Effects of continuous rearing on the body weight of 5th instar larvae (A) and pupae (B) of FAW fed on corn for two generations (CoJ-F2) and continuously reared on Job’s tears cultivars ‘Puyi 6’ for two (JtP-F2) and eight generations (JtP-F8). Different letters above the bar indicate significant differences between treatments for female or male individuals (generalized linear model with gamma distribution and two-way ANOVA followed by Tukey’s test).

Figure 2

Age-stage specific survival rate (s_xj) of FAW fed on corn for two generations (A) and continuously reared on Job’s tears cultivars ‘Cuiyi 1’ (B–D) and ‘Puyi 6’ (E–G) for eight generations.
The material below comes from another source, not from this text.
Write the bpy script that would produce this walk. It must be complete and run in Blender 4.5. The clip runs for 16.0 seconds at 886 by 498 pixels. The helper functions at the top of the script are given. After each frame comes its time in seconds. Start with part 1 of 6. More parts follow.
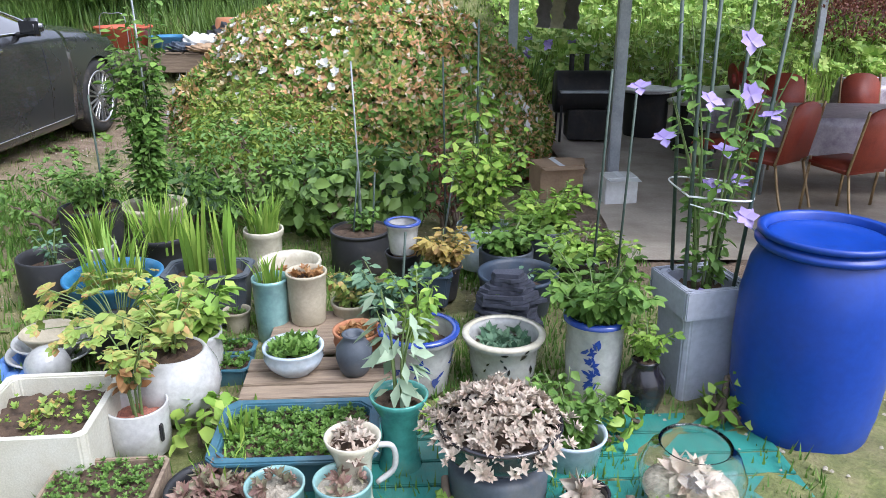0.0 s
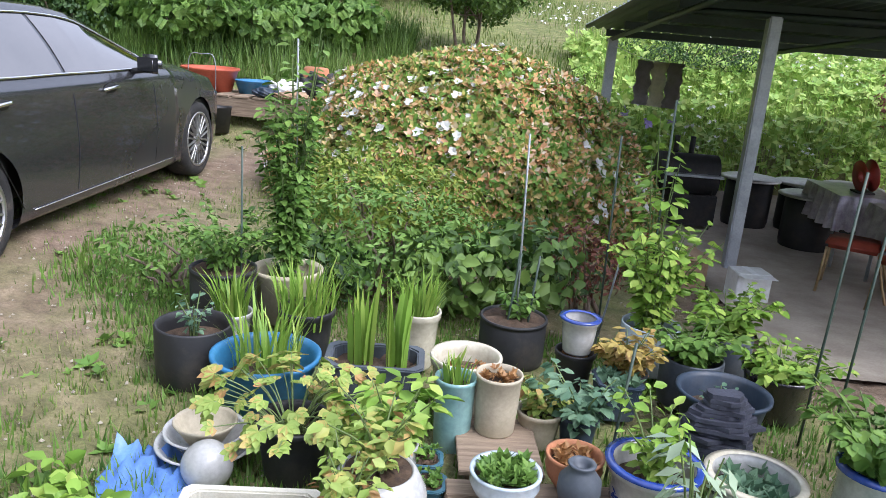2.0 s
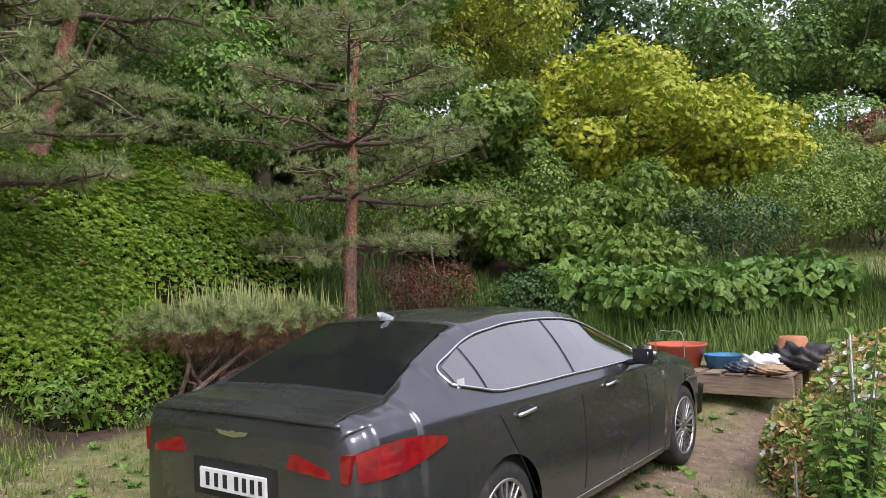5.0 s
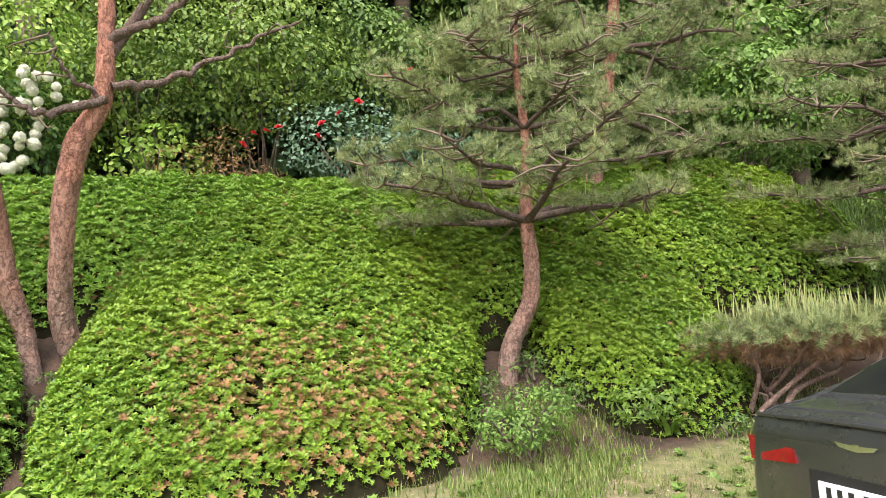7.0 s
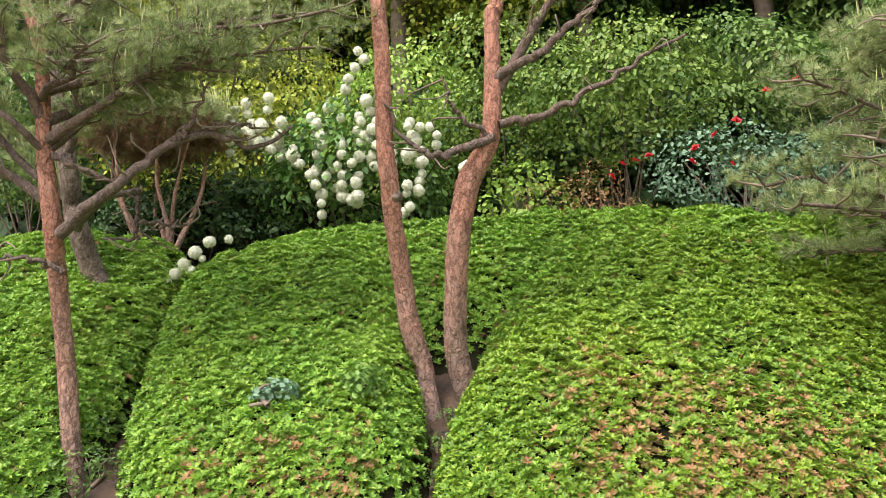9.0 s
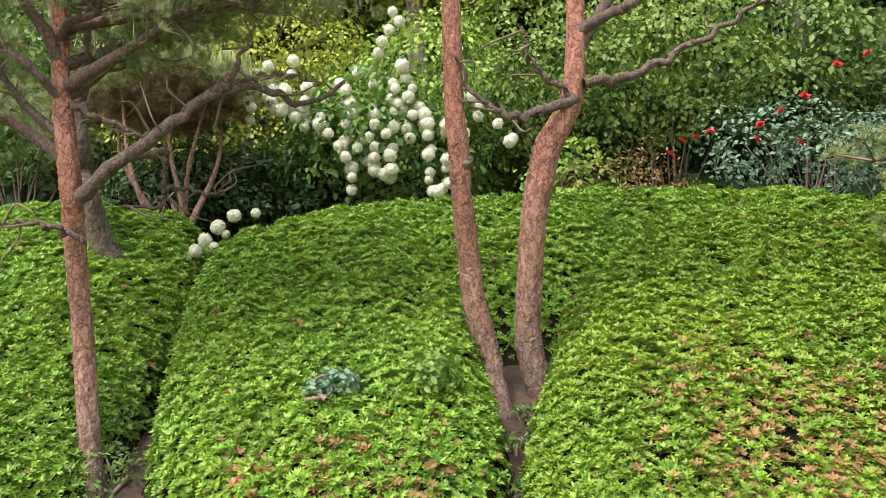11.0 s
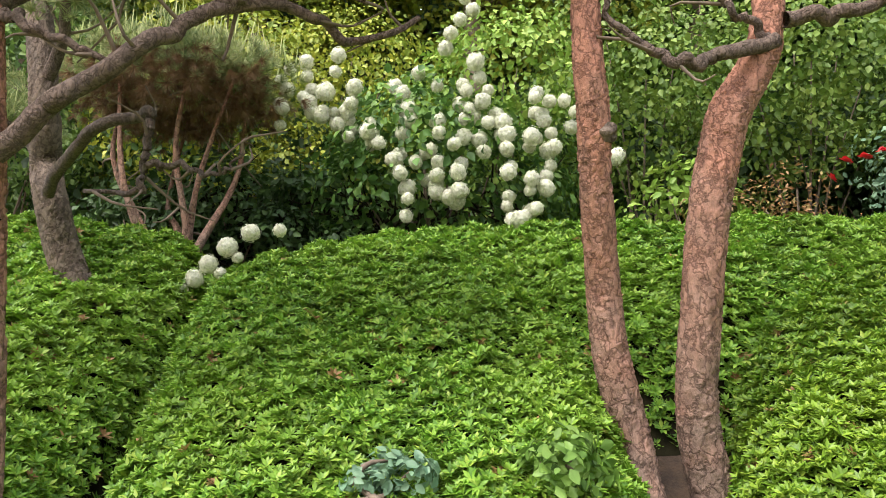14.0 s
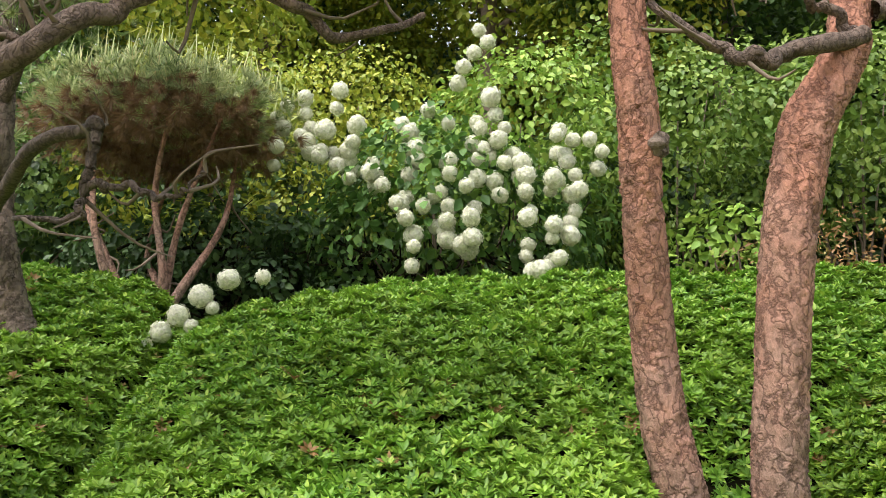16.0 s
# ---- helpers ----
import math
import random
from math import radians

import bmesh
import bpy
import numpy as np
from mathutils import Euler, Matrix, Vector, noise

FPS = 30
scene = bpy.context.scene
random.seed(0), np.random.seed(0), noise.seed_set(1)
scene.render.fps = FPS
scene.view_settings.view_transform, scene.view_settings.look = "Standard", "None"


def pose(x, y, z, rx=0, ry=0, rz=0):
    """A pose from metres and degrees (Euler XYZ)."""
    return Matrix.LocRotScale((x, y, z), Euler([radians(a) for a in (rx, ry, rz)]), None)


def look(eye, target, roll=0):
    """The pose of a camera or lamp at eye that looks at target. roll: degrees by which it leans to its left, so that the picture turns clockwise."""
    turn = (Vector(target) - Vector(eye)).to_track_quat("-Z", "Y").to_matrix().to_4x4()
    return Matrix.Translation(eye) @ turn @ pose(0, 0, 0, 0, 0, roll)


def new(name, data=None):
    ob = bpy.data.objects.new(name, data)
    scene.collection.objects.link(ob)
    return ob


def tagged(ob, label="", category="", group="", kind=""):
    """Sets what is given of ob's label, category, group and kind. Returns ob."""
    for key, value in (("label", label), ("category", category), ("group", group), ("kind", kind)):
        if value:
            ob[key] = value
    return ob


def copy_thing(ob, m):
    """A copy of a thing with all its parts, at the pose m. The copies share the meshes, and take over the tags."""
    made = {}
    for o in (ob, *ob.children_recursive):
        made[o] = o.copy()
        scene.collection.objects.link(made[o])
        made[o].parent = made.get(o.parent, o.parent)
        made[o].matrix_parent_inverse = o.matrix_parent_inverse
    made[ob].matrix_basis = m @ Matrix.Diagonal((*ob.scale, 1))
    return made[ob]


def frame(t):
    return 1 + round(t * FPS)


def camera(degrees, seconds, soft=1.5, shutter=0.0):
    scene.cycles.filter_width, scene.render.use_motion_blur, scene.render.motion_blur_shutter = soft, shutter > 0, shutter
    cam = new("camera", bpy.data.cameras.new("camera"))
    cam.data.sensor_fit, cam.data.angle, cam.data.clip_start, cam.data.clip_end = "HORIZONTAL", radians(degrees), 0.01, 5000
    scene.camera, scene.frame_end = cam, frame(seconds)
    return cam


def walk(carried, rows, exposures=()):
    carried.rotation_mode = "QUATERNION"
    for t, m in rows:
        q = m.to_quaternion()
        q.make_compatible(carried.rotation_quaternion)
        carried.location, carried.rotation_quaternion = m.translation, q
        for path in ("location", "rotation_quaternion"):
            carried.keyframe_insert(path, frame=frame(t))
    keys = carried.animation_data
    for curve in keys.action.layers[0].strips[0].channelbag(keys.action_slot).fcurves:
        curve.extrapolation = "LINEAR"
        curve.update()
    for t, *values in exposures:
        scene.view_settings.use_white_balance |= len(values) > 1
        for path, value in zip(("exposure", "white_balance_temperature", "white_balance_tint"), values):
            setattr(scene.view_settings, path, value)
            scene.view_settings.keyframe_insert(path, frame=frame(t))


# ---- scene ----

Panels represent different generations: F2 (B,E), F5 (C,F), and F8 (D,G).

Figure 3

Age-specific survival rate (l_x), female age-stage specific fecundity (f_x,female), and age-specific fecundity (m_x) and net maternity (l_xm_x) of FAW reared on corn for two generations (A) and continuously reared on Job’s tears cultivars ‘Cuiyi 1’ (B–D) and ‘Puyi 6’ (E–G) for eight generations. Panels represent different generations: F2 (B,E), F5 (C,F), and F8 (D,G). The points in the l_x curves indicate the age (in days) at which the survival rate drop below 50%: days 37, 42, 33, 38, 41, 35, and 35 in panels (A–G), respectively.

Figure 4

Age-stage life expectancy (e_xj) of FAW reared on corn for two generations (A) and continuously reared on Job’s tears cultivars ‘Cuiyi 1’ (B–D) and ‘Puyi 6’ (E–G) for eight generations. Panels represent different generations: F2 (B,E), F5 (C,F), and F8 (D,G).

Figure 5

Age-stage reproductive value (v_xj) of FAW reared on corn for two generations (A) and continuously reared on Job’s tears cultivars ‘Cuiyi 1’ (B–D) and ‘Puyi 6’ (E–G) for eight generations. Panels represent different generations: F2 (B,E), F5 (C,F), and F8 (D,G).

Figure 6

Total population size projection of FAW reared on corn for two generations (CoJ F2) and continuously reared on Job’s tears cultivars ‘Cuiyi 1’ (A) and ‘Puyi 6’ (B) for eight generations (JtC F2, F5, and F8; JtP F2, F5, and F8). Total population size is shown as the mean (line) ± 95% confidence interval (shaded area).

Figure 7

Effects of continuous rearing on feeding (A) and oviposition (B) preference of FAW reared on corn for two generations (CoJ–F2) and continuously reared on Job’s tears cultivar ‘Puyi 6’ for two, five, and eight generations (JtP–F2, –F5, and –F8). ns, *, and ** represent p > 0.05, <0.05, and <0.01, respectively (Quade test).